§ PROBLEM REQUIREMENTS
Omit the pictures and print exactly the lines of the listing below, starting at the first and ending at the line containing "import numpy as np".
— Start —
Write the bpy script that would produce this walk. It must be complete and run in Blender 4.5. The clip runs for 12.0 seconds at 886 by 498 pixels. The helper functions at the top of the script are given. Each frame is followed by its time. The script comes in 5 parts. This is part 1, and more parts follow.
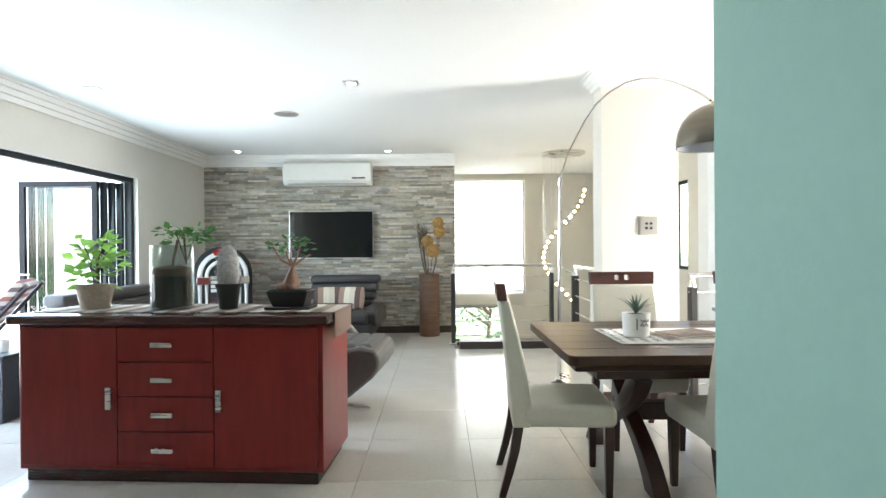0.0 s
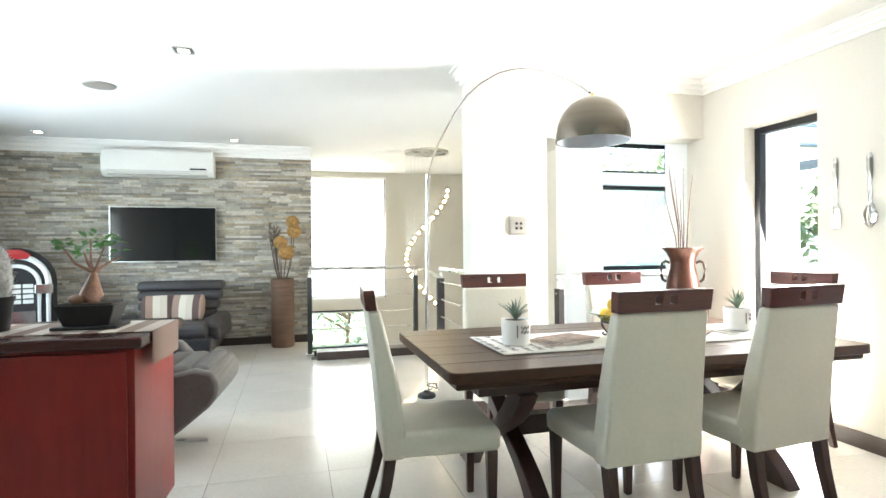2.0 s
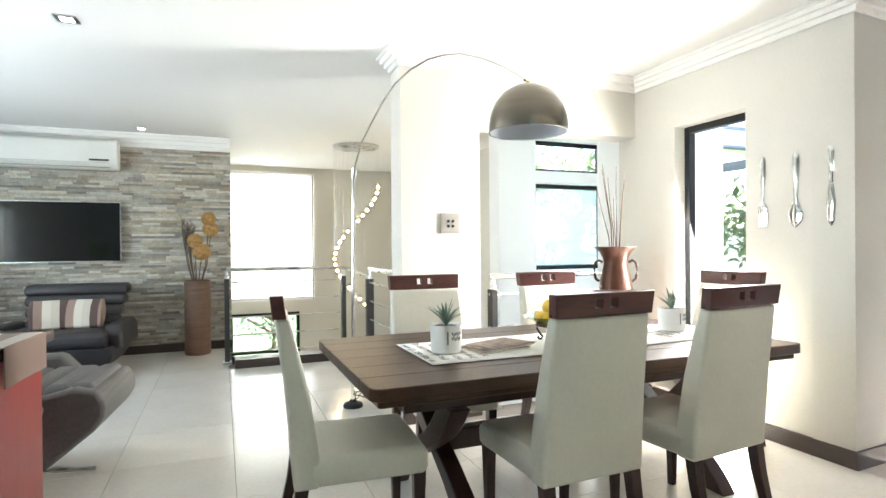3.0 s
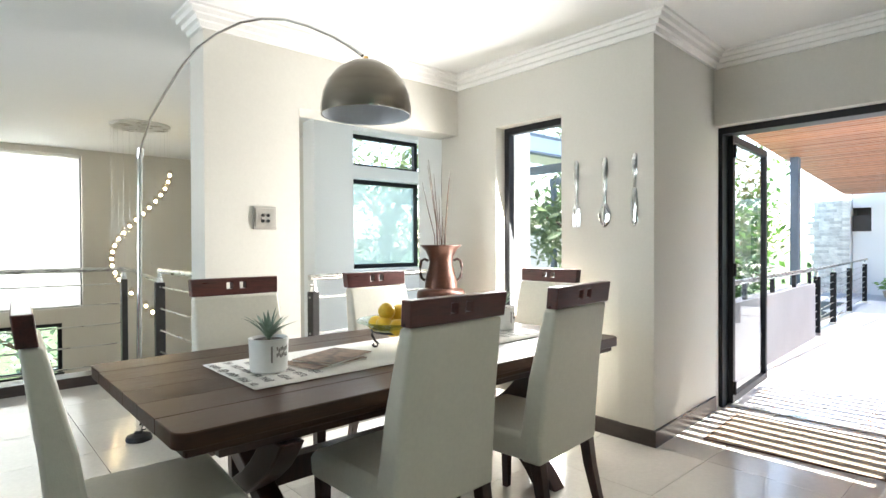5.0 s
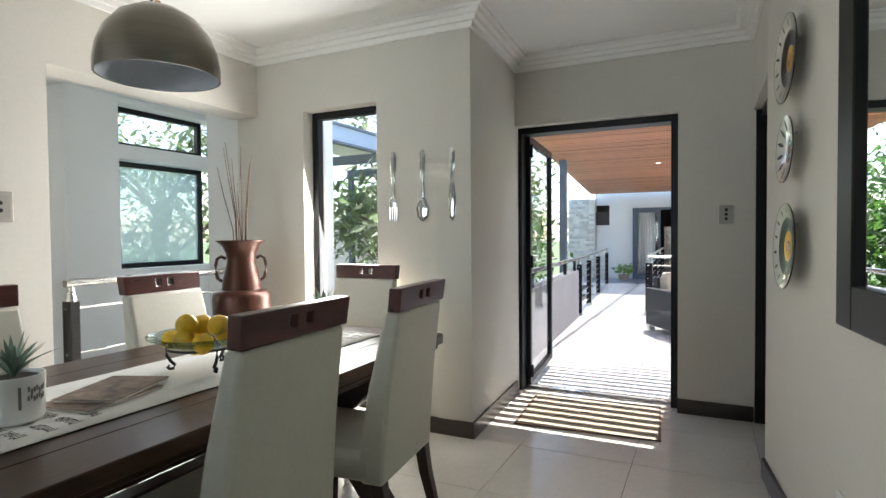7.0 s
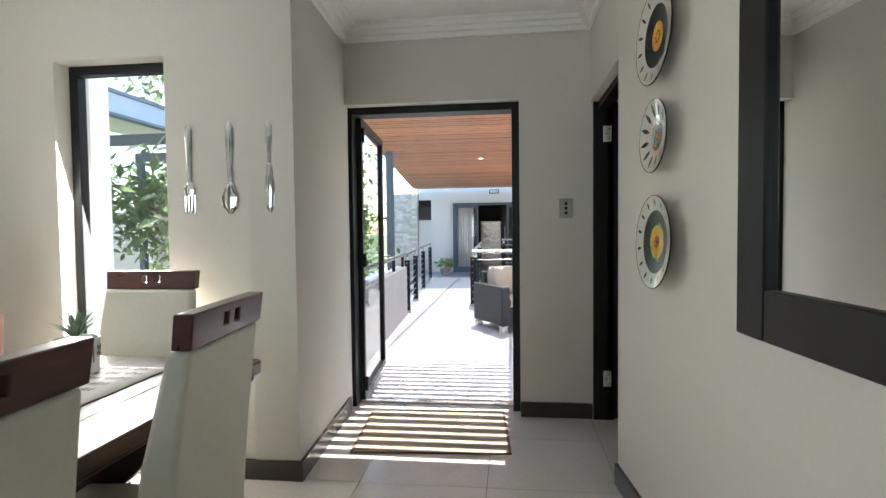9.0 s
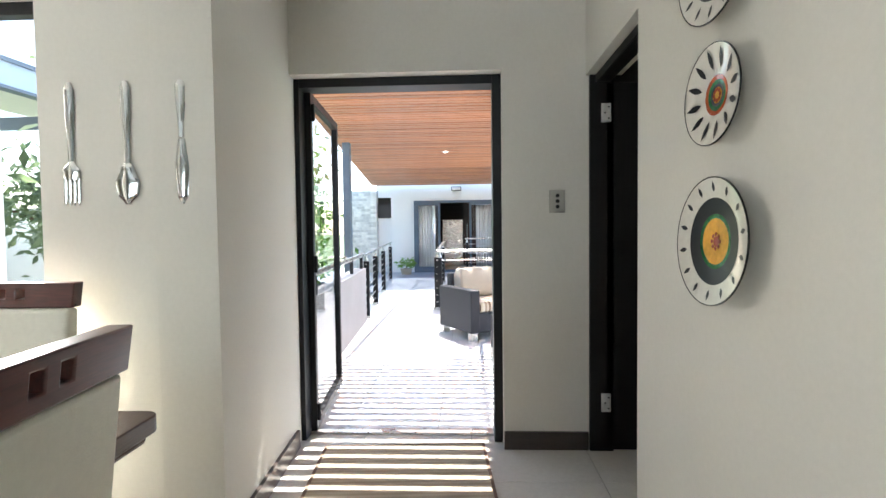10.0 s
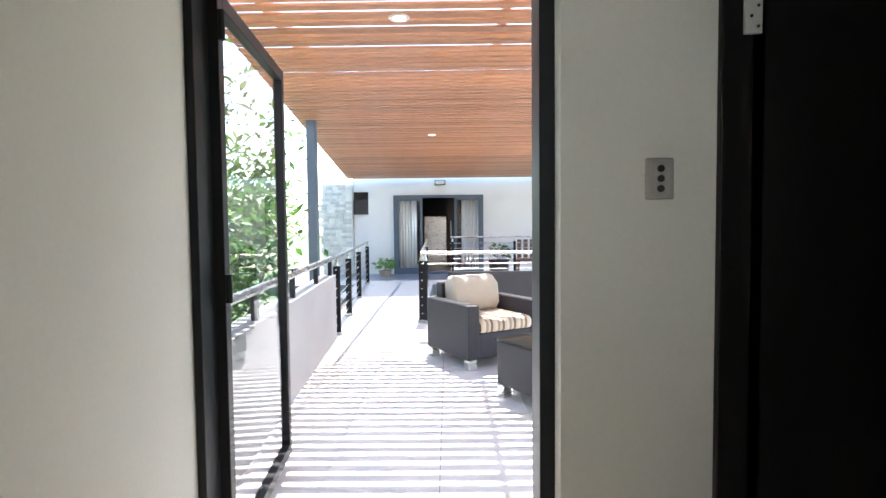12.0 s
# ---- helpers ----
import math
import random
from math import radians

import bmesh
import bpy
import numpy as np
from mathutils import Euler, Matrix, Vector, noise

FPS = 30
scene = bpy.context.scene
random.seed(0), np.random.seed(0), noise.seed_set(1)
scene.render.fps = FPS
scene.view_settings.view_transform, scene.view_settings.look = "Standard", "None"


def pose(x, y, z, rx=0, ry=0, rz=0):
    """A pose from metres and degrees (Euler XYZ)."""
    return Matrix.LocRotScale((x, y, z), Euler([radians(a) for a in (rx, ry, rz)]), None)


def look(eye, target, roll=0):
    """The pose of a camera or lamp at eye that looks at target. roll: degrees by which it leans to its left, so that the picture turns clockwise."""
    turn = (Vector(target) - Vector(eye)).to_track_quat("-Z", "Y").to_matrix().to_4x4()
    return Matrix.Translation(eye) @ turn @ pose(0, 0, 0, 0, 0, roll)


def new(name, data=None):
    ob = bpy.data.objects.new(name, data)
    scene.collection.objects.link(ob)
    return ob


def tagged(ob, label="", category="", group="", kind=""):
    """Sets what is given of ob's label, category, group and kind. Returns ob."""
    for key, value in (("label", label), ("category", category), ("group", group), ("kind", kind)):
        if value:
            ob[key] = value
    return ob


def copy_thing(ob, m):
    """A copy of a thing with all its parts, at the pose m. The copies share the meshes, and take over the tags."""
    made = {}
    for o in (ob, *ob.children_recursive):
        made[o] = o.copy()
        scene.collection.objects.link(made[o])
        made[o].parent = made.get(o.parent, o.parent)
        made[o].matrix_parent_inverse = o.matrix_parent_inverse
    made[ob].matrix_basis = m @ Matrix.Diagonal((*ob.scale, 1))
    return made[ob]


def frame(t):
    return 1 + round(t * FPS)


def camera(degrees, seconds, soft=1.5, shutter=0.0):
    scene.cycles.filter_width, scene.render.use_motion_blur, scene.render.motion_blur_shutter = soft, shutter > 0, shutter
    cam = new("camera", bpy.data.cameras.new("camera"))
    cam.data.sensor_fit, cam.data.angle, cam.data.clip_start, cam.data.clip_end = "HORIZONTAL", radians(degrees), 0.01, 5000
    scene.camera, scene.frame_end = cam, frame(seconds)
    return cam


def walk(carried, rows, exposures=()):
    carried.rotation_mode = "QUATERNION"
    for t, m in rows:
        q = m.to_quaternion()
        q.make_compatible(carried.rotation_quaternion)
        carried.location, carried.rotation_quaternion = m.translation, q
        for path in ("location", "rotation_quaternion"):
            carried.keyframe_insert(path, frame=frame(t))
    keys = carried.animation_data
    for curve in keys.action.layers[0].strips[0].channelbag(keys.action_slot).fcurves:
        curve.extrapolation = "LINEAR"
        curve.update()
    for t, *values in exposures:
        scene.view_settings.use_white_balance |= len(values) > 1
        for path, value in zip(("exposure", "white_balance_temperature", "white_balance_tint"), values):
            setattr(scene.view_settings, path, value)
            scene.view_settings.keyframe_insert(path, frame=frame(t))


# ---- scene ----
cam = camera(78.0, 12.0)
PATH = [
    (0, (1.402, 1.71, 1.261), (1.414, 3.71, 1.253), -0.5),
    (0.5, (1.406, 1.859, 1.26), (1.435, 3.859, 1.25), -0.6),
    (1, (1.382, 1.985, 1.263), (1.506, 3.981, 1.254), -0.6),
    (1.5, (1.362, 2.051, 1.262), (1.716, 4.02, 1.256), -0.4),
    (2, (1.406, 2.15, 1.25), (1.929, 4.08, 1.246), -0.5),
    (2.5, (1.491, 2.273, 1.245), (2.127, 4.169, 1.239), -0.5),
    (4.5, (1.548, 2.636, 1.26), (2.731, 4.248, 1.243), -0.4),
    (5, (1.568, 2.717, 1.247), (2.911, 4.2, 1.227), -0.3),
    (5.5, (1.636, 2.802, 1.24), (3.089, 4.176, 1.215), -0.4),
    (6, (1.67, 2.888, 1.254), (3.252, 4.111, 1.214), -0.5),
    (6.5, (1.661, 2.953, 1.262), (3.353, 4.019, 1.212), -0.5),
    (7, (1.652, 3.018, 1.263), (3.453, 3.887, 1.21), -0.5),
    (7.5, (1.644, 3.072, 1.264), (3.536, 3.718, 1.208), -0.5),
    (9.5, (2.444, 3.324, 1.267), (4.435, 3.491, 1.184), -0.7),
    (10, (2.756, 3.384, 1.254), (4.751, 3.481, 1.17), -0.7),
    (10.5, (3.085, 3.444, 1.261), (5.082, 3.511, 1.172), -0.7),
    (11, (3.43, 3.508, 1.263), (5.427, 3.556, 1.173), -0.6),
    (11.5, (3.765, 3.535, 1.254), (5.763, 3.561, 1.16), -0.8),
    (12, (4.115, 3.544, 1.255), (6.113, 3.564, 1.16), -0.6),
]
EXPOSURES = [(0.0, 3.12), (0.5, 3.25), (1.0, 3.52), (1.6, 3.5), (2.5, 3.3), (4.5, 2.72), (5.5, 2.45), (6.5, 2.0), (7.5, 1.7), (9.5, 2.2), (10.5, 2.6), (11.2, 2.5), (12.0, 2.35)]
walk(cam, [(t, look(eye, target, roll)) for t, eye, target, roll in PATH], EXPOSURES)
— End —
§ OUTPUT FOR THIS EXERCISE
Write the bpy script that would produce this walk. It must be complete and run in Blender 4.5. The clip runs for 12.0 seconds at 886 by 498 pixels. The helper functions at the top of the script are given. Each frame is followed by its time. The script comes in 5 parts. This is part 1, and more parts follow.
0.0 s
2.0 s
3.0 s
5.0 s
7.0 s
9.0 s
10.0 s
12.0 s
# ---- helpers ----
import math
import random
from math import radians

import bmesh
import bpy
import numpy as np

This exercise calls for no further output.